La Turchia è sempre più maglia nera della democrazia, ed i recenti rastrellamenti ordinati dal presidente Erdogan nei confronti degli oppositori politici – sovente sulla base di accuse sostenute da illazioni infondate, o peggio fabbricate ad hoc – non hanno fatto che incrementare la percezione esterna che nel Paese sia in atto un vero e proprio “Quarto Reich” in piena regola.
Con la differenza, rispetto al famigerato regime di Adolf Hitler, che nel caso della Turchia le basi ideologiche non siano esclusivamente nazionaliste, bensì nazional-religiose. Non è infatti un mistero che Recep Erdogan abbia più volte caldeggiato l’introduzione di una costituzione basata su precetti islamici, ed il falso golpe dello scorso 15 luglio ha permesso al presidente di spianarsi la strada verso questo obiettivo arrestando in massa i leader dell’opposizione laica.
Contestualmente sono stati messi a tacere anche numerosi giornalisti ed organi di stampa (anche questa non esattamente una novità del regime locale), ed ora è stato il turno di membri dell’opposizione filocurda. Il leader del partito HDP, notoriamente vicino alle richieste del popolo curdo, è infatti finito in manette insieme ad altri parlamentari con le accuse formazione (di) ed associazione (a) organizzazione terroristica.

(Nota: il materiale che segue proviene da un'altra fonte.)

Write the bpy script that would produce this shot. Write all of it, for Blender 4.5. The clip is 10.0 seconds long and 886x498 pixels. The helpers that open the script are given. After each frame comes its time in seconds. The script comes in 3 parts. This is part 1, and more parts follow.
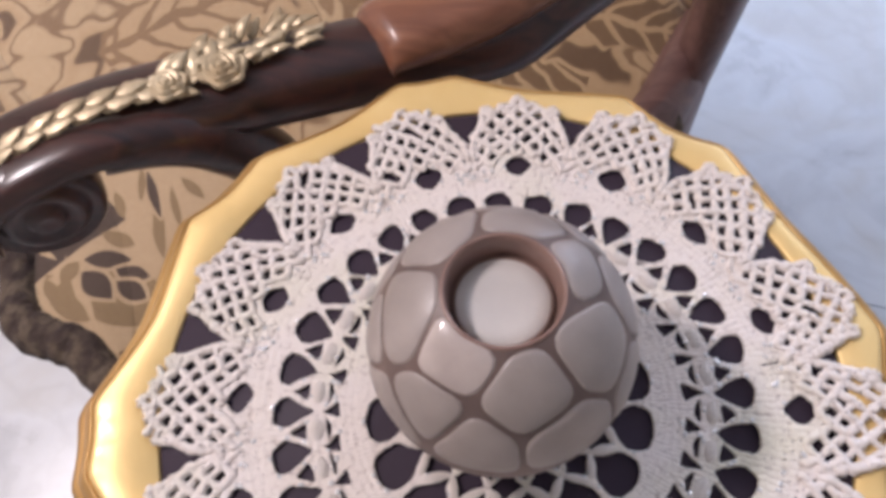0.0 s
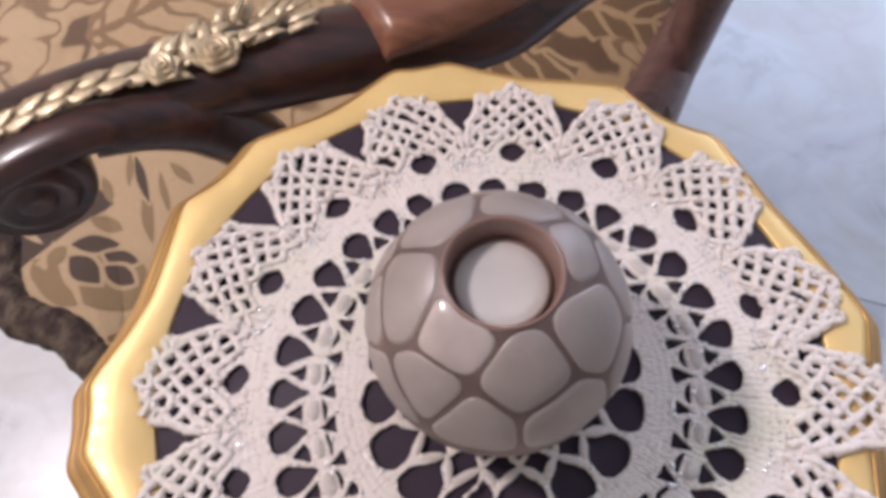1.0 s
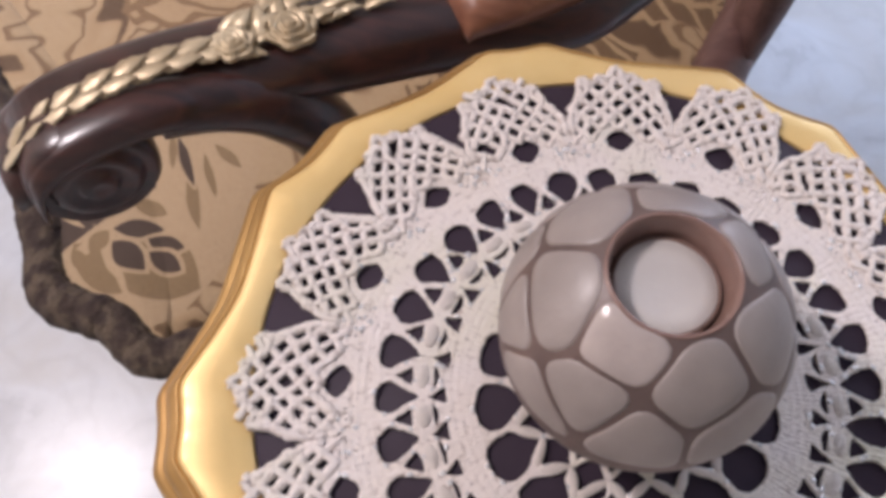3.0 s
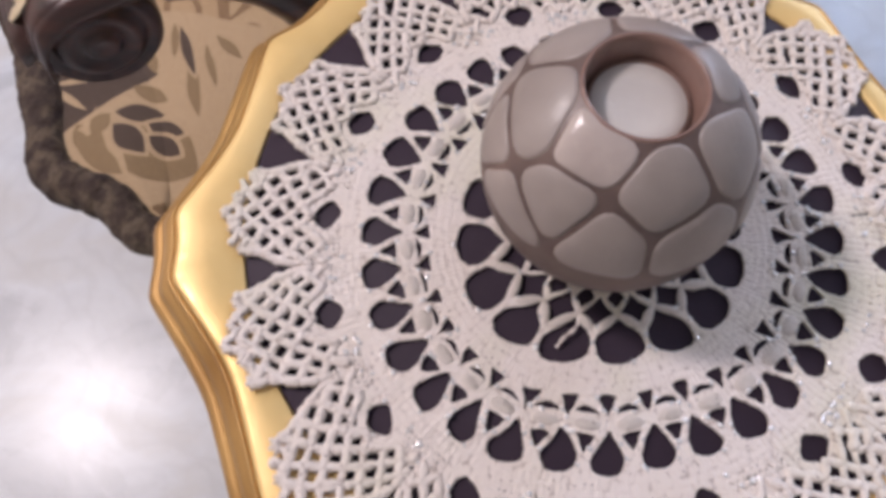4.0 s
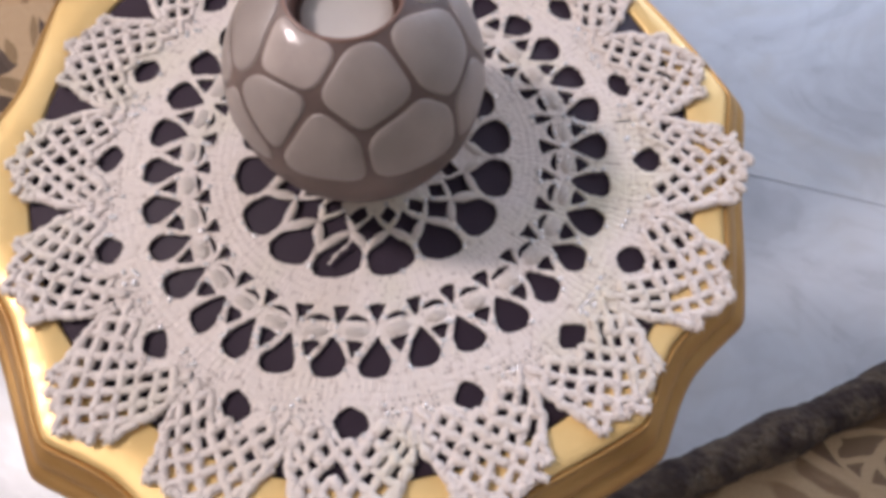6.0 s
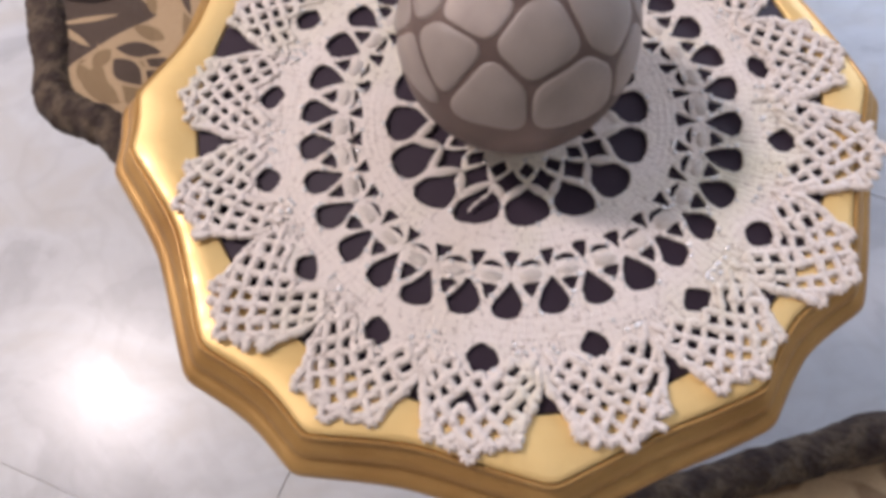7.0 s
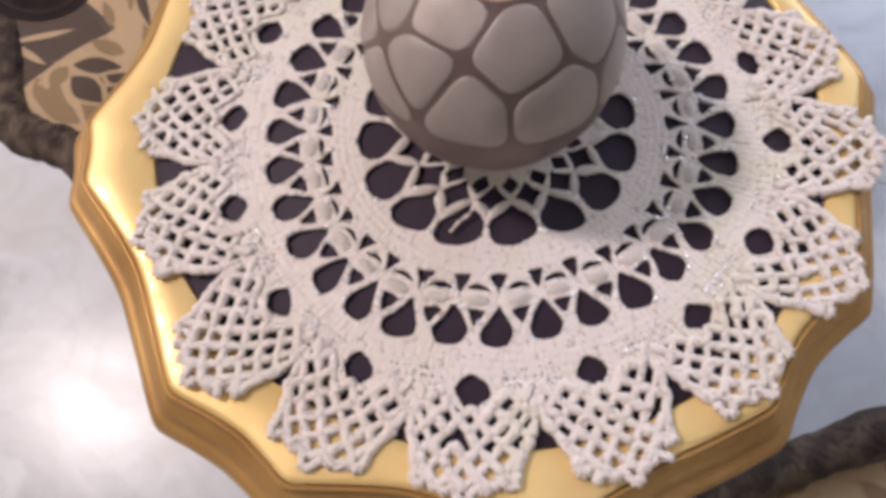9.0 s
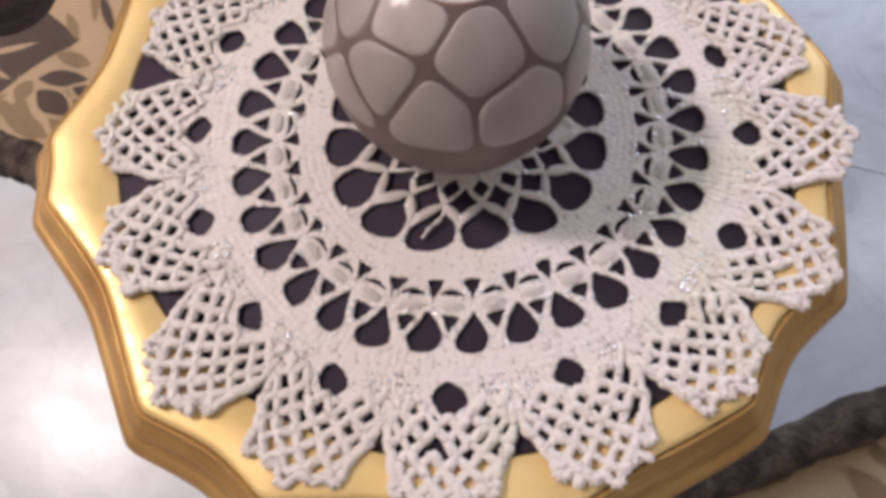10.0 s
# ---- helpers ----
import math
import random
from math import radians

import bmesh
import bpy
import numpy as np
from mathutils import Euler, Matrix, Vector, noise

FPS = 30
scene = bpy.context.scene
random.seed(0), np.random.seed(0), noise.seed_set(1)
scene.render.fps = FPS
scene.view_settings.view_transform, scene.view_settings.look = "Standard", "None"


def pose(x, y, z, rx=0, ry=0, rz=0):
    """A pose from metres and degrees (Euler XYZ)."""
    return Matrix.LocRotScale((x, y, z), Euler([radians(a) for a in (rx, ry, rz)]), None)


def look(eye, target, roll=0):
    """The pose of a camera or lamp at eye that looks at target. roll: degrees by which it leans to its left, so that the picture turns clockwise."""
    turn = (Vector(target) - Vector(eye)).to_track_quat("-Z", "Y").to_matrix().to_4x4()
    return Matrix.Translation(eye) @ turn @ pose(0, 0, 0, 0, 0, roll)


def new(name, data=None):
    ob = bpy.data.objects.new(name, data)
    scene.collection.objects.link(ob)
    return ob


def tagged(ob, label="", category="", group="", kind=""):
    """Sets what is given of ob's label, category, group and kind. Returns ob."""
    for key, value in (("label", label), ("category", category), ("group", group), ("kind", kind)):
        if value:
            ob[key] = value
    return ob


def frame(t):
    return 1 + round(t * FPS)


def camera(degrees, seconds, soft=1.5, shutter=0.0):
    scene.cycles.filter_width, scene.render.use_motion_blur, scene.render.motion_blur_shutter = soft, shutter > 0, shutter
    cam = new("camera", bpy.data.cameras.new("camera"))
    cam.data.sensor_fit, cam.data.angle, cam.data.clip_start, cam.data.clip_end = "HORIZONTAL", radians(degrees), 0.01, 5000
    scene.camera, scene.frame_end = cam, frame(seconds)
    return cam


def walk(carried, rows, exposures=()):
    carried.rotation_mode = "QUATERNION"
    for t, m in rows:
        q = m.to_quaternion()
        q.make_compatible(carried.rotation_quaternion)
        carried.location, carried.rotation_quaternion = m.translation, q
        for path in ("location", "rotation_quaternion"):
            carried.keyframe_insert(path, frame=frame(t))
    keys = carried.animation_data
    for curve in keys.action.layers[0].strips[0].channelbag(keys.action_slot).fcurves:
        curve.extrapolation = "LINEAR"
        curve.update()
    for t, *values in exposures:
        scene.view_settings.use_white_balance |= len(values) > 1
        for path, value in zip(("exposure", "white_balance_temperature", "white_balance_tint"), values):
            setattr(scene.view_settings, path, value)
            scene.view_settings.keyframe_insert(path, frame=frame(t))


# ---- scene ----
TOP = 0.66  # height of the table top
cam = camera(61.0, 10.0, soft=4.3)
PATH = [
    (0, (-0.0070, -0.1044, 0.3570), (-0.0358, 0.0820, 0.0042), -5.52),
    (0.5, (-0.0093, -0.1119, 0.3613), (-0.0336, 0.0766, 0.0094), -3.19),
    (1, (-0.0134, -0.1099, 0.3590), (-0.0326, 0.0731, 0.0038), -2.57),
    (1.5, (-0.0268, -0.0983, 0.3548), (-0.0438, 0.0828, -0.0014), -2.08),
    (2, (-0.0483, -0.0777, 0.3503), (-0.0650, 0.1011, -0.0071), -2.41),
    (2.2, (-0.0563, -0.0700, 0.3458), (-0.0742, 0.1075, -0.0122), -2.52),
    (3.3, (-0.0749, -0.1132, 0.3371), (-0.0875, 0.0621, -0.0223), 0.33),
    (3.5, (-0.0744, -0.1223, 0.3359), (-0.0861, 0.0436, -0.0279), 0.79),
    (4, (-0.0622, -0.1549, 0.3292), (-0.0743, 0.0020, -0.0386), 2.23),
    (4.5, (-0.0375, -0.1763, 0.3250), (-0.0451, -0.0241, -0.0448), 3.65),
    (5, (-0.0016, -0.1916, 0.3282), (-0.0078, -0.0375, -0.0409), 3.11),
    (5.2, (0.0083, -0.1923, 0.3301), (0.0030, -0.0375, -0.0387), 2.87),
    (6.3, (0.0384, -0.1892, 0.3283), (0.0407, -0.0281, -0.0378), 2.01),
    (6.5, (0.0270, -0.2036, 0.3330), (0.0179, -0.0422, -0.0329), 0.07),
    (6.6, (0.0191, -0.2079, 0.3375), (0.0042, -0.0499, -0.0297), -0.71),
    (6.7, (0.0091, -0.2158, 0.3383), (-0.0126, -0.0605, -0.0297), -1.68),
    (6.8, (0.0054, -0.2222, 0.3348), (-0.0173, -0.0625, -0.0313), -1.18),
    (6.9, (-0.0008, -0.2215, 0.3365), (-0.0240, -0.0646, -0.0307), -0.75),
    (7, (-0.0006, -0.2202, 0.3402), (-0.0289, -0.0670, -0.0283), -2.43),
    (7.5, (-0.0098, -0.2180, 0.3368), (-0.0375, -0.0645, -0.0315), -1.98),
    (8, (-0.0086, -0.2117, 0.3335), (-0.0347, -0.0597, -0.0356), -2.84),
    (8.5, (-0.0060, -0.2035, 0.3269), (-0.0270, -0.0523, -0.0429), -2.04),
    (9, (-0.0025, -0.1972, 0.3234), (-0.0221, -0.0465, -0.0466), -2.42),
    (9.5, (0.0022, -0.1926, 0.3194), (-0.0142, -0.0412, -0.0504), -2.87),
    (10, (0.0031, -0.1917, 0.3207), (-0.0085, -0.0415, -0.0498), -1.83),
]
LIFT = Vector((0, 0, TOP))
walk(cam, [(t, look(Vector(eye) + LIFT, Vector(target) + LIFT, roll)) for t, eye, target, roll in PATH], exposures=[(0.0, 0.47, 6800, 19), (2.0, 0.45, 6800, 19), (3.5, 0.31, 6800, 19), (5.0, 0.30, 6850, 19), (6.5, 0.36, 7050, 19), (10.0, 0.39, 7150, 19)])

# ---- world and lights ----
world = bpy.data.worlds.new("sky")
scene.world = world
world.use_nodes = True
wn = world.node_tree.nodes
sky = wn.new("ShaderNodeTexSky")
sky.sky_type, sky.sun_disc, sky.sun_elevation, sky.sun_rotation = "NISHITA", False, radians(40), radians(200)
world.node_tree.links.new(sky.outputs[0], wn["Background"].inputs[0])
wn["Background"].inputs[1].default_value = 0.1


def area(name, at, target, sx, sy, watts, colour, shape="RECTANGLE"):
    lamp = bpy.data.lights.new(name, "AREA")
    lamp.shape, lamp.size, lamp.size_y, lamp.energy, lamp.color = shape, sx, sy, watts, colour
    ob = new(name, lamp)
    ob.matrix_world = look(at, target)
    return ob


area("window_daylight", (1.5, 2.72, 1.75), (1.5, 0, 1.3), 1.7, 1.5, 55, (0.57, 0.73, 1.0))
area("ceiling_lamp_light", (-1.78, 0.36, 2.70), (-1.78, 0.36, 0), 0.38, 0.38, 51, (0.97, 0.94, 0.98), "DISK")


# ---- materials ----
def material(name, colour, rough=0.6, metal=0.0):
    m = bpy.data.materials.new(name)
    m.use_nodes = True
    n, l = m.node_tree.nodes, m.node_tree.links
    b = n["Principled BSDF"]
    b.inputs["Base Color"].default_value = (*colour, 1)
    b.inputs["Roughness"].default_value = rough
    b.inputs["Metallic"].default_value = metal
    return m, n, l, b


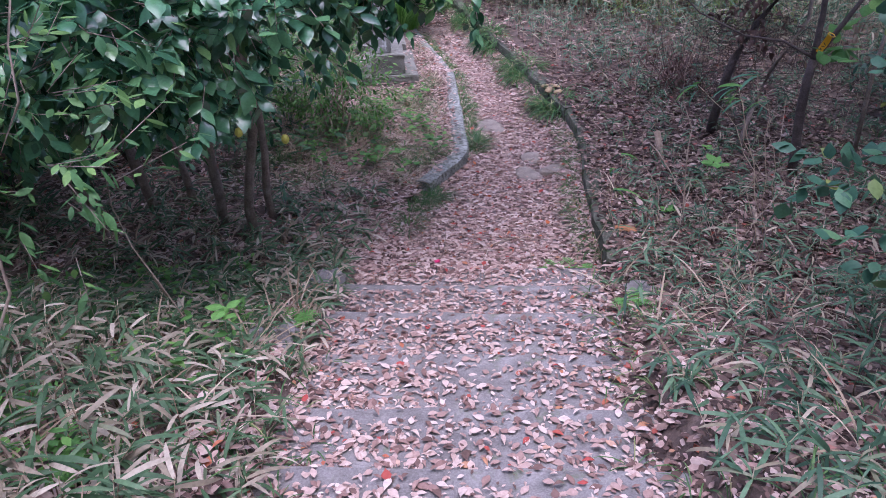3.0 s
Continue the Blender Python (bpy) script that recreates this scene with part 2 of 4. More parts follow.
def tube(points, radii, sides=6):
    """A tapered tube through points, as arrays."""
    p = np.asarray(points, float)
    r = np.asarray(radii, float)
    d = np.gradient(p, axis=0)
    d /= np.linalg.norm(d, axis=1, keepdims=True) + 1e-9
    ref = np.where(np.abs(d[:, 2:3]) > 0.9, np.array([[1.0, 0, 0]]), np.array([[0, 0, 1.0]]))
    a = np.cross(d, ref)
    a /= np.linalg.norm(a, axis=1, keepdims=True) + 1e-9
    b = np.cross(d, a)
    th = np.linspace(0, 2 * np.pi, sides, endpoint=False)
    v = p[:, None] + r[:, None, None] * (np.cos(th)[None, :, None] * a[:, None] + np.sin(th)[None, :, None] * b[:, None])
    q = []
    for i in range(len(p) - 1):
        for j in range(sides):
            k = (j + 1) % sides
            q.append((i * sides + j, i * sides + k, (i + 1) * sides + k, (i + 1) * sides + j))
    caps = np.array([list(range(sides))[::-1], [(len(p) - 1) * sides + j for j in range(sides)]])
    return v.reshape(-1, 3), [np.array(q), caps]


def wander(a, b, n=6, amount=0.06, sag=0.0):
    """A crooked line from a to b."""
    a, b = np.array(a, float), np.array(b, float)
    t = np.linspace(0, 1, n)[:, None]
    p = a + (b - a) * t
    wob = rng.normal(0, amount, (n, 3)) * np.linalg.norm(b - a)
    wob[0] = wob[-1] = 0
    p = p + wob * 0.6
    p[:, 2] += sag * np.sin(np.pi * t[:, 0]) * np.linalg.norm(b - a)
    return p


def limb(name, pts, r0, r1, mat, parent, label="", sides=7):
    me = mesh_of(name, *tube(pts, np.linspace(r0, r1, len(pts)), sides), mat, True)
    ob = new(name, me)
    ob.parent = parent
    return tagged(ob, label)


def rand_yaw(n):
    return rng.uniform(0, 2 * np.pi, n)


# ---- the lie of the land ----
NOSE_Y = np.array([3.22, 3.62, 4.05, 4.46, 4.93, 5.45, 6.05, 6.68, 7.27, 7.78])
NOSE_Z = 0.28 - 0.16 * np.arange(10)
PATH_Z = -1.32
WALL = [(1.70, 7.52), (1.78, 8.0), (1.86, 8.5), (1.97, 9.1), (2.09, 9.62), (2.19, 10.25), (2.20, 10.75), (2.16, 11.15), (2.13, 11.9),
        (2.10, 12.5), (1.98, 13.8), (1.88, 15.0), (1.62, 18.0), (1.40, 22.0)]
CURB = [(0.64, 9.36), (0.80, 9.60), (0.95, 9.82), (1.07, 10.04), (1.12, 10.25), (1.13, 10.6), (1.20, 11.45), (1.28, 12.8), (1.20, 13.6), (1.08, 14.7), (0.95, 15.86)]
WX, WY = np.array(WALL).T
CX, CY = np.array(CURB).T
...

Nello specifico l’accusa mossa dal Governo nei confronti degli undici arrestati è quella di essere il braccio politico del PKK, il partito dei lavoratori curdi che ha da tempo inaugurato una lotta armata nei confronti del regime turco, in risposta ai numerosi tentativi di genocidio operati dalla Turchia nei confronti dei curdi stessi.
Contestualmente il gruppo Turkey Blocks ha denunciato un’ulteriore violazione dei diritti civili con il blocco di diversi social network nel Paese compresi Facebook, Twitter e YouTube. Pesanti restrizioni sono state imposte anche all’utilizzo di Whatsapp ed Instagram. In tutto ciò l’Europa si dice “preoccupata”, ma al di là di qualche parola di circostanza spesa davanti alle telecamere, rimane a guardare e continua a lavorare per favorire l’ingresso della Turchia nell’Unione Europea. A dispetto dell’oramai ben più che manifesto nazionlislamismo di Erdogan.